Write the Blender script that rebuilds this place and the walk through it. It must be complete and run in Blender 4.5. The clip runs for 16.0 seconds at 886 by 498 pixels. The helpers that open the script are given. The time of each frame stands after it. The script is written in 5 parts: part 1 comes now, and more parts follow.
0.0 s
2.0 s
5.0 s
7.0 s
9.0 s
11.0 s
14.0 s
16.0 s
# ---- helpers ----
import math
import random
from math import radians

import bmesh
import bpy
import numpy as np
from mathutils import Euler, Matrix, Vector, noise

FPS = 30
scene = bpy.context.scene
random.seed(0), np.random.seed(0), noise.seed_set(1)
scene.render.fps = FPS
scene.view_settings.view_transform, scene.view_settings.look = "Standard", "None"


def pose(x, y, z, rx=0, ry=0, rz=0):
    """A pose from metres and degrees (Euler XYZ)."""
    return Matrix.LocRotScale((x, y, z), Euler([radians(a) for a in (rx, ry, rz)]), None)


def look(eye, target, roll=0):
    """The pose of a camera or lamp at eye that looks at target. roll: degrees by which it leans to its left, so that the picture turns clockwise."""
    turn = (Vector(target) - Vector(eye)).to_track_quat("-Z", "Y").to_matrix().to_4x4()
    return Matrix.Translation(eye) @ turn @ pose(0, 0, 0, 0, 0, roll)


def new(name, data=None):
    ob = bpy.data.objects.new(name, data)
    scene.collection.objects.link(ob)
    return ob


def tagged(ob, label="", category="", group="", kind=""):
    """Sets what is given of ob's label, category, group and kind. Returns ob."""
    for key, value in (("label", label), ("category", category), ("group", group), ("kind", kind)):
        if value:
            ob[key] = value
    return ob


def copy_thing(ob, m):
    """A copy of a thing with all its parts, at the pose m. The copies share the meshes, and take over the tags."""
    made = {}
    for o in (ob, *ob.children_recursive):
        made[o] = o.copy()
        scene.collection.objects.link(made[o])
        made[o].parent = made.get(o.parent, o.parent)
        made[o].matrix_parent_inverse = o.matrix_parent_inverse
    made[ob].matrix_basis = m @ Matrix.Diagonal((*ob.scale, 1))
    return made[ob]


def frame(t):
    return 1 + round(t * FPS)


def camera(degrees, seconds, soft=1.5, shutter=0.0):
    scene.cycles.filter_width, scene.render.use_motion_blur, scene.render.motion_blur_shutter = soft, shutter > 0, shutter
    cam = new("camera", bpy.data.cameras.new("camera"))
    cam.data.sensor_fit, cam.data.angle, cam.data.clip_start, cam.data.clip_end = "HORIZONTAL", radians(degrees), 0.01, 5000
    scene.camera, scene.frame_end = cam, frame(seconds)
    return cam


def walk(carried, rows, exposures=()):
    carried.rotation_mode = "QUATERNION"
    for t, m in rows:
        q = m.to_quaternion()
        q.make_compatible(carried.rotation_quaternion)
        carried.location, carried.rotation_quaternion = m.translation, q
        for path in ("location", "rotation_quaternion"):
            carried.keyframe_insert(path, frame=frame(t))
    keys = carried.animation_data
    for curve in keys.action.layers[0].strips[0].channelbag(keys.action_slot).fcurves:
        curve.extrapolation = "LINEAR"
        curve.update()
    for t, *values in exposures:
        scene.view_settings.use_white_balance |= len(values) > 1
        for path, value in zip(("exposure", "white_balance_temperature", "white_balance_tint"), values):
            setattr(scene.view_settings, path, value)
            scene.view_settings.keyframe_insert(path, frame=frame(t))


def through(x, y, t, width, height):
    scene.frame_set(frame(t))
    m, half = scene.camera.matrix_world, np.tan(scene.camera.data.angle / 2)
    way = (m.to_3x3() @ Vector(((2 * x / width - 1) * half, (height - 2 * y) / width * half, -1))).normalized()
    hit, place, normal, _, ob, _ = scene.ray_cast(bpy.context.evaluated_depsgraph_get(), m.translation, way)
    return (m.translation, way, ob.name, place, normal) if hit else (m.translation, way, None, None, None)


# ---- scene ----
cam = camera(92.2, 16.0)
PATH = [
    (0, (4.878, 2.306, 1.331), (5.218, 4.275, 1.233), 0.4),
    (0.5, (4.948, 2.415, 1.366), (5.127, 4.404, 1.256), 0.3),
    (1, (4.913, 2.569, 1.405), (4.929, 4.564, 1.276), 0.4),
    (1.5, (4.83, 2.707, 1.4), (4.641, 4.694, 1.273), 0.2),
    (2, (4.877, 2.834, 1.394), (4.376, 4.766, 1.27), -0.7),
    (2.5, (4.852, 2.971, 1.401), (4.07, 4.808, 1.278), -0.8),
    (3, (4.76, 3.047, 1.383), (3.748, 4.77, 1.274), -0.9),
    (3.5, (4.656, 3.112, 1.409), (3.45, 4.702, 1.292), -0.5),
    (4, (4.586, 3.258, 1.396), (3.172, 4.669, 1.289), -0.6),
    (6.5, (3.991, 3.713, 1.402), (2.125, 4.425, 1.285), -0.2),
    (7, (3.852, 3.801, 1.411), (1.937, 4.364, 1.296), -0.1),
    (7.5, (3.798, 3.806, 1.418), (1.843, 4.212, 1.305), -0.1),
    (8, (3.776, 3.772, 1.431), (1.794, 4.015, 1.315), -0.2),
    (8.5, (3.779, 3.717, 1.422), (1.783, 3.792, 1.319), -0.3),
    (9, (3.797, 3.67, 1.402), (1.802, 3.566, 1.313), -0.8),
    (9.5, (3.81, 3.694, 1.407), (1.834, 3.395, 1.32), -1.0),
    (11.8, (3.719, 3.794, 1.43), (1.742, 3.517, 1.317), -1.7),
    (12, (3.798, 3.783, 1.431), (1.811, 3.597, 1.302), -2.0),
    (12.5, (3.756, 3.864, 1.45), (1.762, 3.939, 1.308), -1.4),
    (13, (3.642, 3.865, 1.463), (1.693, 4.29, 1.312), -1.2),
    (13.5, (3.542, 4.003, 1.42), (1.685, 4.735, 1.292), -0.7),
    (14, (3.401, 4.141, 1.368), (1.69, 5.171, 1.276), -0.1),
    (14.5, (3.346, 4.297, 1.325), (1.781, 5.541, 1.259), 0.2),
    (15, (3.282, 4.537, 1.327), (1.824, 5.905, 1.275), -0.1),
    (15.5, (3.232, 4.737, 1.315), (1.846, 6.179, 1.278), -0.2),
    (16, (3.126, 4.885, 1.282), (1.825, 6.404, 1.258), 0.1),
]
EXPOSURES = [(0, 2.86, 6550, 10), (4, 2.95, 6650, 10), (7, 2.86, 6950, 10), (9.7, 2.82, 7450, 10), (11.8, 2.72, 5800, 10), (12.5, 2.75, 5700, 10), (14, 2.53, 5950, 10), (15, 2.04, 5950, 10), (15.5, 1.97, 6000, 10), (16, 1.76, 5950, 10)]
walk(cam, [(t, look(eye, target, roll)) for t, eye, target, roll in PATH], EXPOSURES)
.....
Problem details: Write out the entire listing exactly.

Response:
Write the Blender script that rebuilds this place and the walk through it. It must be complete and run in Blender 4.5. The clip runs for 16.0 seconds at 886 by 498 pixels. The helpers that open the script are given. The time of each frame stands after it. The script is written in 5 parts: part 1 comes now, and more parts follow.
0.0 s
2.0 s
5.0 s
7.0 s
9.0 s
11.0 s
14.0 s
16.0 s
# ---- helpers ----
import math
import random
from math import radians

import bmesh
import bpy
import numpy as np
from mathutils import Euler, Matrix, Vector, noise

FPS = 30
scene = bpy.context.scene
random.seed(0), np.random.seed(0), noise.seed_set(1)
scene.render.fps = FPS
scene.view_settings.view_transform, scene.view_settings.look = "Standard", "None"


def pose(x, y, z, rx=0, ry=0, rz=0):
    """A pose from metres and degrees (Euler XYZ)."""
    return Matrix.LocRotScale((x, y, z), Euler([radians(a) for a in (rx, ry, rz)]), None)


def look(eye, target, roll=0):
    """The pose of a camera or lamp at eye that looks at target. roll: degrees by which it leans to its left, so that the picture turns clockwise."""
    turn = (Vector(target) - Vector(eye)).to_track_quat("-Z", "Y").to_matrix().to_4x4()
    return Matrix.Translation(eye) @ turn @ pose(0, 0, 0, 0, 0, roll)


def new(name, data=None):
    ob = bpy.data.objects.new(name, data)
    scene.collection.objects.link(ob)
    return ob


def tagged(ob, label="", category="", group="", kind=""):
    """Sets what is given of ob's label, category, group and kind. Returns ob."""
    for key, value in (("label", label), ("category", category), ("group", group), ("kind", kind)):
        if value:
            ob[key] = value
    return ob


def copy_thing(ob, m):
    """A copy of a thing with all its parts, at the pose m. The copies share the meshes, and take over the tags."""
    made = {}
    for o in (ob, *ob.children_recursive):
        made[o] = o.copy()
        scene.collection.objects.link(made[o])
        made[o].parent = made.get(o.parent, o.parent)
        made[o].matrix_parent_inverse = o.matrix_parent_inverse
    made[ob].matrix_basis = m @ Matrix.Diagonal((*ob.scale, 1))
    return made[ob]


def frame(t):
    return 1 + round(t * FPS)


def camera(degrees, seconds, soft=1.5, shutter=0.0):
    scene.cycles.filter_width, scene.render.use_motion_blur, scene.render.motion_blur_shutter = soft, shutter > 0, shutter
    cam = new("camera", bpy.data.cameras.new("camera"))
    cam.data.sensor_fit, cam.data.angle, cam.data.clip_start, cam.data.clip_end = "HORIZONTAL", radians(degrees), 0.01, 5000
    scene.camera, scene.frame_end = cam, frame(seconds)
    return cam


def walk(carried, rows, exposures=()):
    carried.rotation_mode = "QUATERNION"
    for t, m in rows:
        q = m.to_quaternion()
        q.make_compatible(carried.rotation_quaternion)
        carried.location, carried.rotation_quaternion = m.translation, q
        for path in ("location", "rotation_quaternion"):
            carried.keyframe_insert(path, frame=frame(t))
    keys = carried.animation_data
    for curve in keys.action.layers[0].strips[0].channelbag(keys.action_slot).fcurves:
        curve.extrapolation = "LINEAR"
        curve.update()
    for t, *values in exposures:
        scene.view_settings.use_white_balance |= len(values) > 1
        for path, value in zip(("exposure", "white_balance_temperature", "white_balance_tint"), values):
            setattr(scene.view_settings, path, value)
            scene.view_settings.keyframe_insert(path, frame=frame(t))


def through(x, y, t, width, height):
    scene.frame_set(frame(t))
    m, half = scene.camera.matrix_world, np.tan(scene.camera.data.angle / 2)
    way = (m.to_3x3() @ Vector(((2 * x / width - 1) * half, (height - 2 * y) / width * half, -1))).normalized()
    hit, place, normal, _, ob, _ = scene.ray_cast(bpy.context.evaluated_depsgraph_get(), m.translation, way)
    return (m.translation, way, ob.name, place, normal) if hit else (m.translation, way, None, None, None)


# ---- scene ----
cam = camera(92.2, 16.0)
PATH = [
    (0, (4.878, 2.306, 1.331), (5.218, 4.275, 1.233), 0.4),
    (0.5, (4.948, 2.415, 1.366), (5.127, 4.404, 1.256), 0.3),
    (1, (4.913, 2.569, 1.405), (4.929, 4.564, 1.276), 0.4),
    (1.5, (4.83, 2.707, 1.4), (4.641, 4.694, 1.273), 0.2),
    (2, (4.877, 2.834, 1.394), (4.376, 4.766, 1.27), -0.7),
    (2.5, (4.852, 2.971, 1.401), (4.07, 4.808, 1.278), -0.8),
    (3, (4.76, 3.047, 1.383), (3.748, 4.77, 1.274), -0.9),
    (3.5, (4.656, 3.112, 1.409), (3.45, 4.702, 1.292), -0.5),
    (4, (4.586, 3.258, 1.396), (3.172, 4.669, 1.289), -0.6),
    (6.5, (3.991, 3.713, 1.402), (2.125, 4.425, 1.285), -0.2),
    (7, (3.852, 3.801, 1.411), (1.937, 4.364, 1.296), -0.1),
    (7.5, (3.798, 3.806, 1.418), (1.843, 4.212, 1.305), -0.1),
    (8, (3.776, 3.772, 1.431), (1.794, 4.015, 1.315), -0.2),
    (8.5, (3.779, 3.717, 1.422), (1.783, 3.792, 1.319), -0.3),
    (9, (3.797, 3.67, 1.402), (1.802, 3.566, 1.313), -0.8),
    (9.5, (3.81, 3.694, 1.407), (1.834, 3.395, 1.32), -1.0),
    (11.8, (3.719, 3.794, 1.43), (1.742, 3.517, 1.317), -1.7),
    (12, (3.798, 3.783, 1.431), (1.811, 3.597, 1.302), -2.0),
    (12.5, (3.756, 3.864, 1.45), (1.762, 3.939, 1.308), -1.4),
    (13, (3.642, 3.865, 1.463), (1.693, 4.29, 1.312), -1.2),
    (13.5, (3.542, 4.003, 1.42), (1.685, 4.735, 1.292), -0.7),
    (14, (3.401, 4.141, 1.368), (1.69, 5.171, 1.276), -0.1),
    (14.5, (3.346, 4.297, 1.325), (1.781, 5.541, 1.259), 0.2),
    (15, (3.282, 4.537, 1.327), (1.824, 5.905, 1.275), -0.1),
    (15.5, (3.232, 4.737, 1.315), (1.846, 6.179, 1.278), -0.2),
    (16, (3.126, 4.885, 1.282), (1.825, 6.404, 1.258), 0.1),
]
EXPOSURES = [(0, 2.86, 6550, 10), (4, 2.95, 6650, 10), (7, 2.86, 6950, 10), (9.7, 2.82, 7450, 10), (11.8, 2.72, 5800, 10), (12.5, 2.75, 5700, 10), (14, 2.53, 5950, 10), (15, 2.04, 5950, 10), (15.5, 1.97, 6000, 10), (16, 1.76, 5950, 10)]
walk(cam, [(t, look(eye, target, roll)) for t, eye, target, roll in PATH], EXPOSURES)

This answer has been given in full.